Open source-focused NFV organization OPNFV said next release to drop in late March or early April, bolstering telecom move towards software platforms.
The Linux Foundation’s Open Platform for NFV project is looking to unveil a new platform release over the next two months, which will be the fourth platform targeting open source deployments of network functions virtualization.
OPNFV said the pending release is set to be unveiled around the late March or early April timeframe and will be dubbed “Danube,” which keeps with its river-based naming theme. Previous releases included the initial “Arno” release in mid-2015, “Brahmaputra” in early 2016, and “Colorado” last September.
The Colorado release included updates targeted at accelerating the development of NFV applications and services by enhancing security, IPv6 support, service function chaining, testing VPN capabilities and support for multiple hardware architectures. The organization noted the updates followed collaboration with upstream communities and were integrated into the “automated install/deploy/testing framework.”
“We’re seeing a maturity of process with the Colorado release, reflected by things like achievement of the CII Best Practices badge for security and the growing maturity of our testing and [software development and information technology operations] methodology,” said Chris Price, open source manager for SDN, cloud and NFV at Ericsson, at the time of the Colorado release. “The creation of working groups across [management and orchestration], infrastructure, security and testing also help the project evolve towards a foundational and robust industry platform for advanced open source NFV.”
OPNFV was founded in late 2014, with founding members including the likes of AT&T, China Mobile, Cisco, NTT DoCoMo and Vodafone.
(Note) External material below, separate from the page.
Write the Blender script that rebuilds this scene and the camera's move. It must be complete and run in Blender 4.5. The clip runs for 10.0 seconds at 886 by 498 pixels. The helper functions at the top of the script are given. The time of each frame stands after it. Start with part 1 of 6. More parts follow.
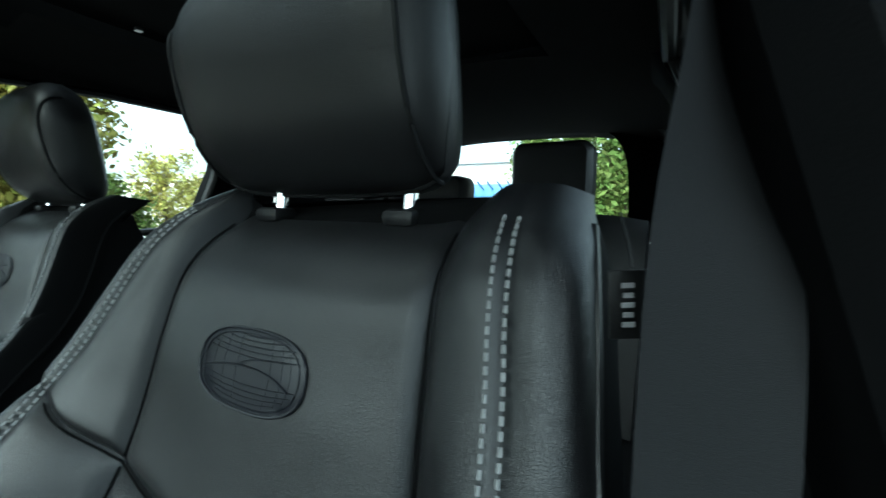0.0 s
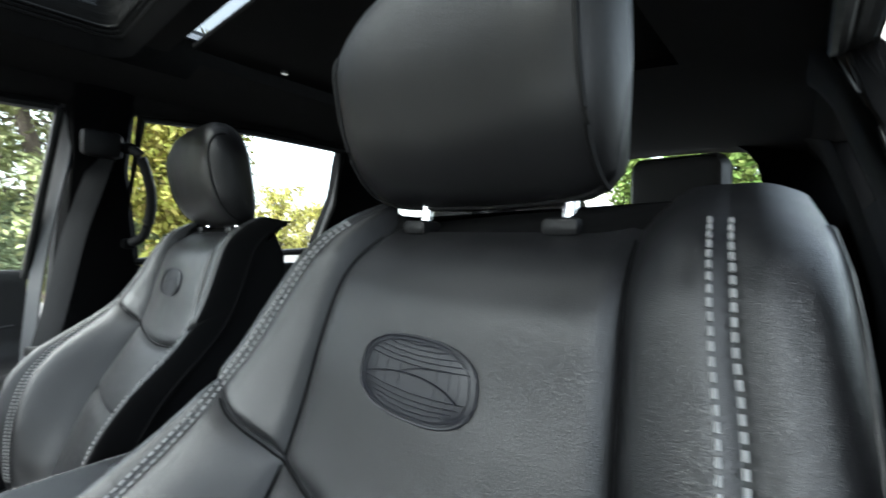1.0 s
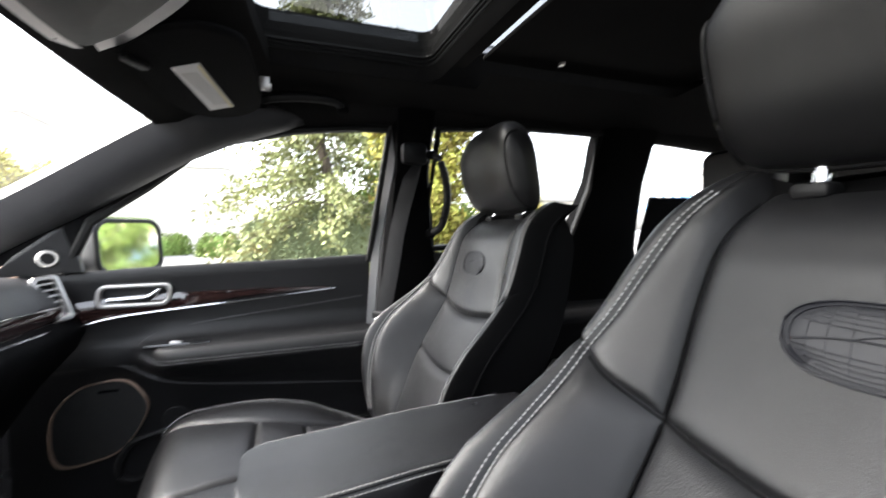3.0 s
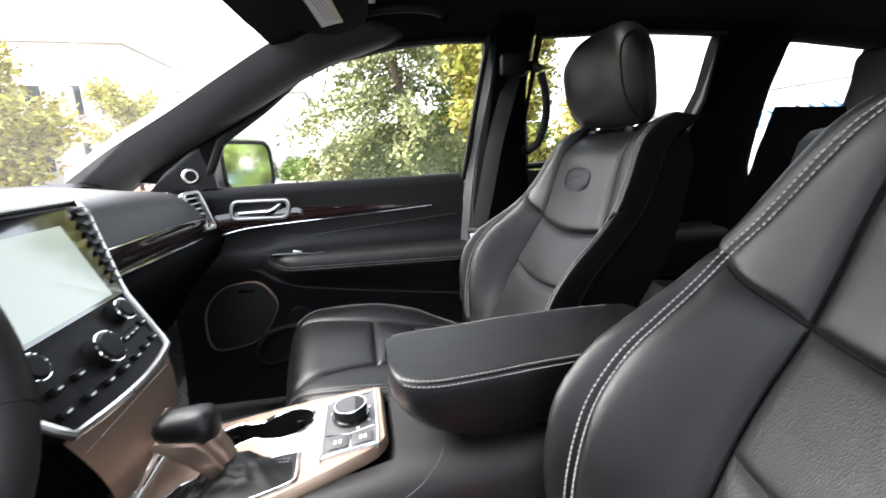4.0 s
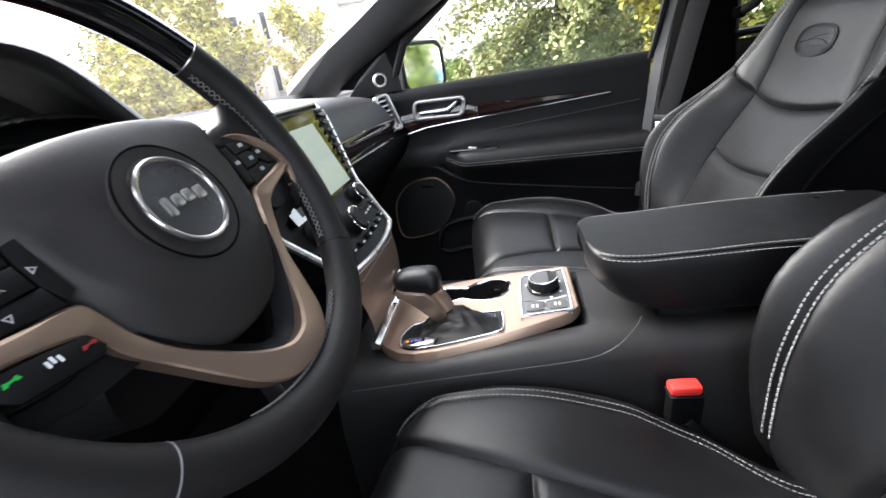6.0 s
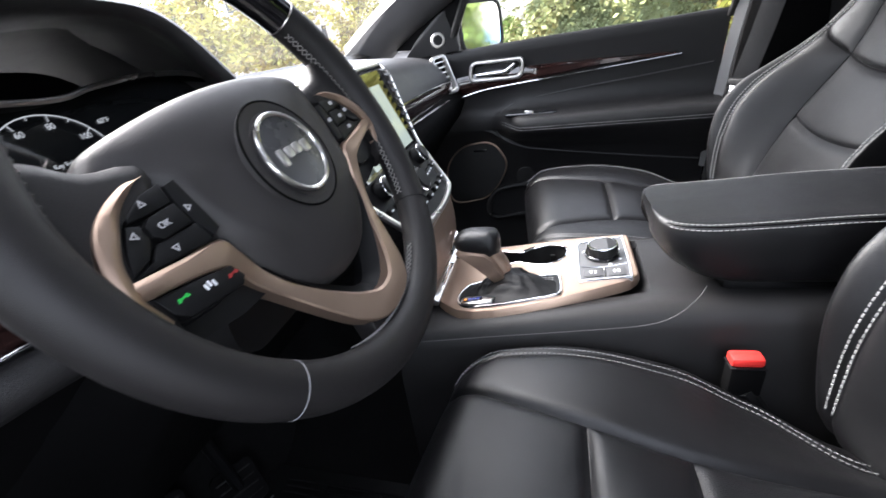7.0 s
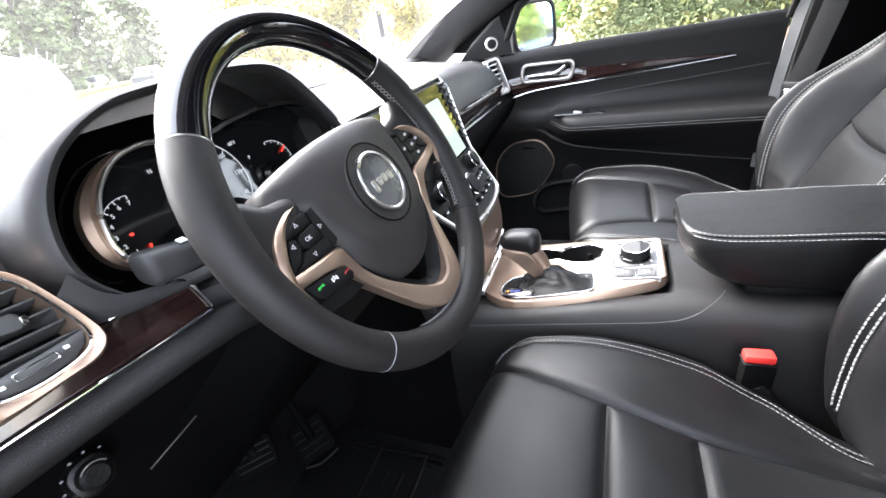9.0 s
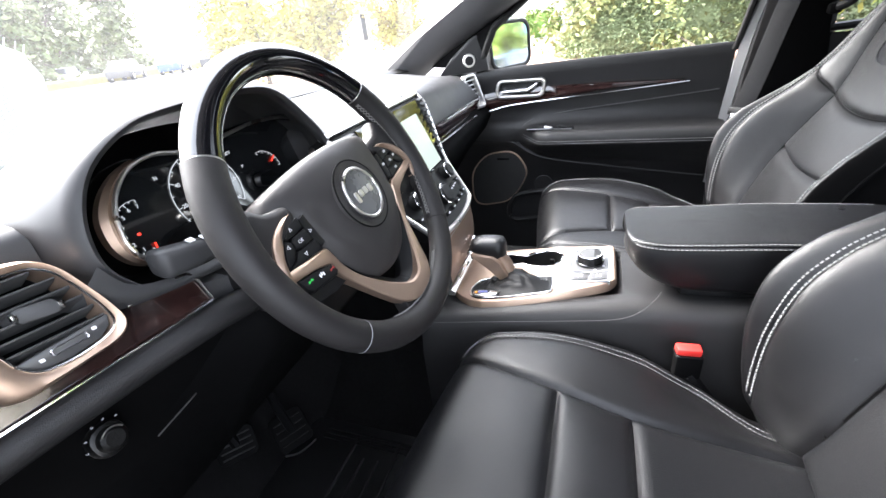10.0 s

OPNFV late last year formed its End User Advisory Group tasked with providing technical guidance to the OPNFV developer community working to bring NFV platforms to the telecom space. The advisory group includes representation from AT&T, British Telecom, CableLabs, China Mobile, China Unicom, Cox Communications, Deutsche Telekom, Fidelity Investments, Liberty Global, KDDI, Orange, SK Telecom, Sprint, Telecom Italia, Telefónica, Telia Company and Vodafone Group.
In general, telecom operators seem to welcome the help from open source organizations, noting their ability to provide a level of stability assurance for platforms.
“Certainly we are the benefactors of the work that those organizations do,” said John Isch, director of network and voice practice, at Orange Business Services Network and Voice Center of Excellence. “In an ideal world any virtual network function works on any open source system and those organizations hopefully get us closer to that nirvana. In today’s world it’s anything but plug-and-play with VNFs. There is a great deal of testing that needs to be done to ensure a VNF will work with a given orchestration platform. We believe this will only improve from here through the work of these organizations and pressure from the carrier industry.”
OPNFV last June released results of a survey that found an increasingly small percentage of telecom operators had not yet planned for NFV. The survey, which was conducted for OPNFV by Heavy Reading and released at last year’s OPNFV Summit, noted 6% of the more than 90 telecom operators questioned did not have an NFV strategy planned at all, down from 14% in September 2015.